Sunday, 13 May 2012

Reason to 'Transfer' - a Surprise

There was quite a surprising conversation after the service today at Hull Unitarians. It's always good to investigate why the newest attender is coming along in terms of beliefs and attitudes, to a Unitarian church. An ex-Anglican, the stance is liberal Christian. Immediately that raises a question for me as to why there isn't space within for someone who even if liberal believes in God and the centrality of Jesus still in the C of E. The explanation was - even for a heterosexual - that it's the gay issue and the stance of the Church of England.

I'm surprised because I hadn't quite believed that this is what would cause someone to change denomination. So I said about the Church of England having its general position but sort of hedging its bets, unlike the Church of Ireland that has just made a decision to effectively exclude active gay relationship people. Although inactive in Anglicanism for a while, the transfer is to a denomination I said that wants to have equal marriage, though each congregation must decide for itself. Manchester Cross Street was the first to register but Liverpool Ullett Road has been the first to actually do the Civil Partnership. But it is not equality on offer, as the Partnership can now take place on religious premises but the actual partnership with the registrar has to be secular. The government is (or was) offering only civil marriage in a register office and not in religious premises. Unitarians formally want equality, thus to marry, but the Quakers are actually doing it in defiance of government, as they have done before.

Meanwhile we did a checklist for fun of beliefs. Yes, belief in resurrection. Bodily? Yes. Another asked if the body is reanimated at the point of death or its prime. Had assumed death but hadn't thought about that.

I said I did not believe in resurrection of any kind, nor was Jesus resurrected, but it was a belief at the time based around expectation: once he was dead he was either Messiah or nothing, and they still continued to celebrate the Jewish rituals with the spare place for Elijah and Messiah etc. I said it was a fast moving change of belief under this expectation among Jews and for Gentiles could only be a salvation type faith.

Meanwhile another new attender, not present last week, wanted to read the semi-biographical sermon of a long-standing member given last Sunday. I said it struck me as black and white, moving from a Baptist scenario where lack of belief in a second coming was an absence of faith through to an "intellectually superior" Unitarian position, whereas I could think of many theologies in between. But he said he did go to University, studied theology and did mention the largely Anglican make up of tutors who formally subscribed to creeds that they otherwise did not believe, presumably to meet expectations in the parishes.

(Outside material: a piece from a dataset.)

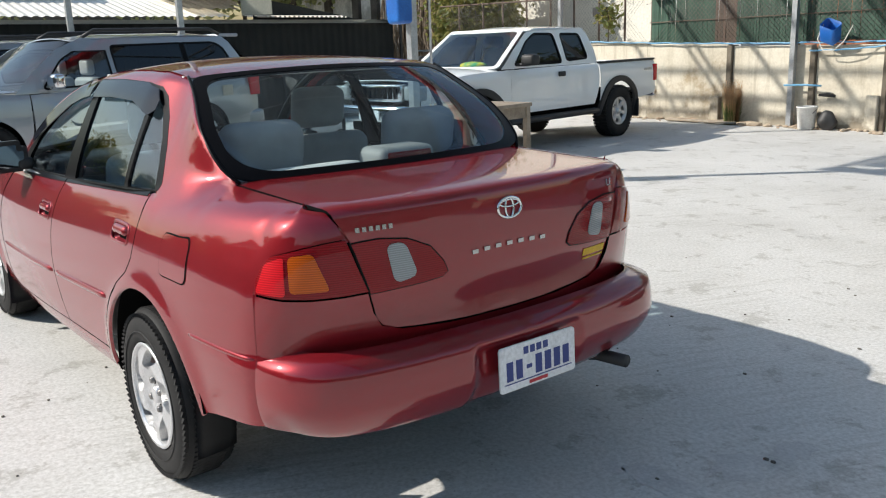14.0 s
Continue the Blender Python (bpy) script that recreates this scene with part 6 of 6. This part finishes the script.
def suv(label, paint=M_SILVER):
    ob = thing("suv", label, "car")
    width = spline([(-3.68, 0.60), (-3.6, 0.74), (-3.35, 0.84), (-2.7, 0.885), (-0.5, 0.89), (0.5, 0.87), (0.8, 0.83), (0.95, 0.77)])
    inset = c2_spline((0.22, 0.32, 0.45, 0.6, 0.8, 0.92, 1.0, 1.05), (0.07, 0.03, 0.01, 0.0, 0.006, 0.02, 0.04, 0.065))
    side = side_of(width, inset)
    fa, ra = (-2.715, 0.36, 0.40), (0.0, 0.36, 0.40)
    fender = [(-2.28, 0.30), (-2.22, 0.6), (-2.20, 1.0), (-2.5, 1.02), (-3.0, 0.98), (-3.45, 0.88), (-3.62, 0.72), (-3.64, 0.45), (-3.5, 0.32), (-3.12, 0.30)] + arc(*fa, 170, 10, 18)
    both("front_fender", [(fender, side, 0.06, [], 0)], paint, ob)
    d1 = [(-2.21, 0.32), (-1.10, 0.32), (-1.08, 0.7), (-1.07, 1.03), (-2.19, 1.0)]
    d2 = [(-1.09, 0.32), (-0.46, 0.32), (-0.38, 0.52), (-0.25, 0.70), (-0.10, 0.80), (-0.05, 1.04), (-1.06, 1.03)]
    both("front_door", [(shrunk(d1, 0.005), side, 0.06, [], 0)], paint, ob)
    both("rear_door", [(shrunk(d2, 0.005), side, 0.06, [], 0)], paint, ob)
    q = arc(*ra, 125, 10, 14) + [(0.45, 0.36), (0.88, 0.42), (0.94, 0.6), (0.94, 1.03), (-0.04, 1.04), (-0.09, 0.80)]
    both("rear_quarter_panel", [(shrunk(q, 0.004), side, 0.06, [], 0)], paint, ob)
    cladding = [(-2.26, 0.30), (-0.44, 0.30), (-0.44, 0.40), (-2.26, 0.40)]
    both("side_cladding", [(cladding, side, 0.08, [], 0.015)], M_PLASTIC, ob, "dark side cladding")
    both("rubbing_strip", [([(-2.2, 0.56), (-0.45, 0.60), (-0.45, 0.635), (-2.2, 0.595)], side, 0.1, [], 0.012)], M_CHROME, ob, "bright rubbing strip")
    both("step_board", [([(-2.26, 0.24), (-0.40, 0.24), (-0.40, 0.30), (-2.26, 0.30)], lambda x, z: side(x, 0.3) + Vector((0, -0.06 + 0.3 * (z - 0.24), z - 0.3)), 0.1, [], 0)], paint, ob, lip=0.04)
    zb, zr = 1.02, 1.60
    cab = lambda x, z: Vector((x, -(0.825 - 0.17 * max(0, (z - zb) / (zr - zb)) ** 1.15 - 0.05 * ease(x, 0.4, 0.95)), z))
    shell = [(-2.35, 1.0), (0.90, 1.03), (0.80, 1.25), (0.62, 1.52), (0.52, 1.60), (-1.45, 1.61), (-1.75, 1.50), (-2.1, 1.24)]
    g1 = rounded([(-2.02, 1.05), (-1.16, 1.07), (-1.18, 1.50), (-1.48, 1.50), (-1.75, 1.36)], 0.05)
    g2 = rounded([(-1.08, 1.07), (-0.09, 1.09), (-0.13, 1.52), (-1.10, 1.51)], [0.05, 0.01, 0.01, 0.05])
    g3 = rounded([(-0.07, 1.10), (0.66, 1.12), (0.48, 1.46), (0.36, 1.52), (-0.11, 1.52)], [0.01, 0.08, 0.06, 0.06, 0.01])
    both("cab_frame", [(shell, cab, 0.05, [g1, g2, g3], 0)], paint, ob)
    both("window_post", [([(-0.11, 1.09), (-0.05, 1.09), (-0.09, 1.52), (-0.15, 1.52)], cab, 0.05, [], 0.005)], M_TRIM, ob, "black window post")
    for m in (False, True):
        for g in (g1, g2, g3):
            panel("side_window", [(shrunk(g, -0.006), cab, 0.1, [], -0.004)], M_GLASS_DARK if g is not g1 else M_GLASS, ob, mirror=m, lip=0)
            panel("window_seal", [(shrunk(g, -0.014), cab, 0.06, [shrunk(g, 0.008)], 0.003)], M_TRIM, ob, mirror=m, lip=0.004)
        for x0, x1 in ((-1.62, -1.12),):
            panel("window_visor", [([(x0, 1.46), (x1, 1.46), (x1, 1.53), (x0 + 0.06, 1.53)], cab, 0.1, [], 0.025)], M_SILVER, ob, "pale window visor", mirror=m)
    panel("roof", [(rounded([(-1.55, -0.66), (0.58, -0.66), (0.58, 0.66), (-1.55, 0.66)], 0.14), lambda x, y: Vector((x, y, 1.665 - 0.05 * (y / 0.66) ** 2 - 0.04 * ease(abs(x + 0.4), 0.5, 1.2))), 0.1, [], 0)], paint, ob)
    ws = lambda y, t: Vector((-1.55 - 0.72 * (1 - t) - 0.14 * (1 - (y / 0.8) ** 2), -y * (1.0 - 0.16 * t), 1.02 + 0.58 * t))
    panel("windscreen", [(rounded([(-0.76, 0.03), (0.76, 0.03), (0.74, 0.97), (-0.74, 0.97)], 0.06), ws, 0.12, [], 0)], M_GLASS, ob, lip=0)
    bk = lambda y, t: Vector((0.93 - 0.34 * t * t, y * (1.0 - 0.16 * t), 1.03 + 0.57 * t))
    panel("tailgate_window", [([(-0.72, 0.05), (0.72, 0.05), (0.70, 0.95), (-0.70, 0.95)], bk, 0.12, [], 0)], M_GLASS_DARK, ob, lip=0)
    part("tailgate", soft_box(0.86, -0.78, 0.55, 0.97, 0.78, 1.05, 0.05), paint, ob)
    part("rear_bumper", soft_box(0.72, -0.84, 0.36, 1.02, 0.84, 0.60, 0.06), paint, ob)
    part("spoiler", soft_box(0.50, -0.62, 1.59, 0.82, 0.62, 1.635, 0.018), paint, ob)
    panel("bonnet", [([(-3.58, -0.58), (-3.3, -0.72), (-2.3, -0.80), (-2.3, 0.80), (-3.3, 0.72), (-3.58, 0.58), (-3.64, 0)], lambda x, y: Vector((x, y, 1.03 - 0.20 * ease(-x, 2.5, 3.75) + 0.03 * (1 - (y / 0.8) ** 2))), 0.1, [], 0)], paint, ob)
    part("front_bumper", soft_box(-3.70, -0.80, 0.32, -3.3, 0.80, 0.72, 0.1), paint, ob)
    for s in (-1, 1):
        part("tail_lamp", soft_box(0.80, s * 0.80 - 0.035, 0.80, 0.965, s * 0.80 + 0.035, 1.06, 0.02), M_LENS_RED, ob, "red and clear tail lamp")
        part("head_lamp", soft_box(-3.62, s * 0.66 - 0.12, 0.68, -3.42, s * 0.66 + 0.12, 0.84, 0.04), M_LENS_CLEAR, ob)
        part("door_mirror", soft_box(-2.0, s * 0.97 - 0.12, 1.04, -1.86, s * 0.97 + 0.12, 1.22, 0.05), M_CHROME, ob, "chrome door mirror")
        for x in (-1.30, -0.32):
            part("door_handle", soft_box(x - 0.09, s * 0.875 - 0.02, 0.88, x + 0.09, s * 0.875 + 0.02, 0.92, 0.012), paint, ob)
        part("roof_rail", tube_bm([(-1.4, s * 0.62, 1.62), (-1.25, s * 0.62, 1.70), (0.35, s * 0.62, 1.70), (0.5, s * 0.62, 1.63)], 0.022, 8), M_PLASTIC, ob, "black roof rail")
        part("fuel_flap", soft_box(0.33, s * 0.87 - 0.006, 0.82, 0.49, s * 0.87 + 0.006, 0.96, 0.004), mottled("tan sticker", (0.55, 0.5, 0.42), (0.5, 0.45, 0.38), 0.5), ob, "pale tan square by the tail")
    part("chassis", box_bm((-3.4, -0.62, 0.22, 0.8, 0.62, 0.40), (-3.4, -0.66, 0.4, -2.25, 0.66, 0.85)), M_DARK, ob, smooth=False)
    part("cabin_floor", box_bm((-2.2, -0.78, 0.4, -0.5, 0.78, 0.55), (-0.5, -0.5, 0.4, 0.85, 0.5, 0.55)), M_DARK, ob, smooth=False)
    for x in (-1.35, -0.35):
        for y in (-0.38, 0.38):
            part("seat", soft_box(x, y - 0.25, 0.5, x + 0.16, y + 0.25, 1.15, 0.06), M_VINYL, ob)
            part("headrest", soft_box(x + 0.03, y - 0.12, 1.17, x + 0.13, y + 0.12, 1.36, 0.04), M_VINYL, ob)
    part("dashboard", soft_box(-2.2, -0.7, 0.8, -1.85, 0.7, 1.02, 0.06), M_PLASTIC, ob)
    for x in (0.0, -2.715):
        plain_wheel(ob, x, -0.76, 0.35, 0.225, False, 5, 0.215, M_RIM)
        plain_wheel(ob, x, 0.76, 0.35, 0.225, True, 5, 0.215, M_RIM)
    for c in (fa, ra):
        for s in (-1, 1):
            bm = lathe_bm([(c[2] + 0.03, -0.12), (c[2] + 0.03, 0.12), (0.05, 0.12)], 32, "y")
            bmesh.ops.translate(bm, vec=(c[0], s * 0.70 if s < 0 else 0.70, c[1]), verts=bm.verts[:])
            part("wheel_well", bm, M_DARK, ob)
    return ob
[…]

I'm in the Unitarian orbit because I absolutely do not believe in particular doctrines. I said in our chat that, for me, God is an ideal but I use it so others can as they will. But fancy changing denomination because of sympathy with the gay issue. Surprising, and rather welcome of course.

2 comments:

Grandmère Mimi said...

I suspect that person is not alone. Some believers do not wish to be part of a church that sustains even a wishy-washy form of bigotry against gays.

Anonymous said...

'But fancy changing denomination because of sympathy with the gay issue.'

It is rather surprising, but that's because you'd have expected someone who was so focused on that issue to have left the CofE a long time ago. I mean, what's changed? Why now? Yes, there may be an official stance against same-sex marriages, but hasn't there always been? Yet certain Anglicans in certain places have overcome those barriers.

I suppose there's a problem if you're extremely liberal but don't live in or near a more liberal parish; you might decide to worship in a more congenial church of another denomination. Evangelical Anglicans not living in or near an evangelical parish presumably have to make a similar decision.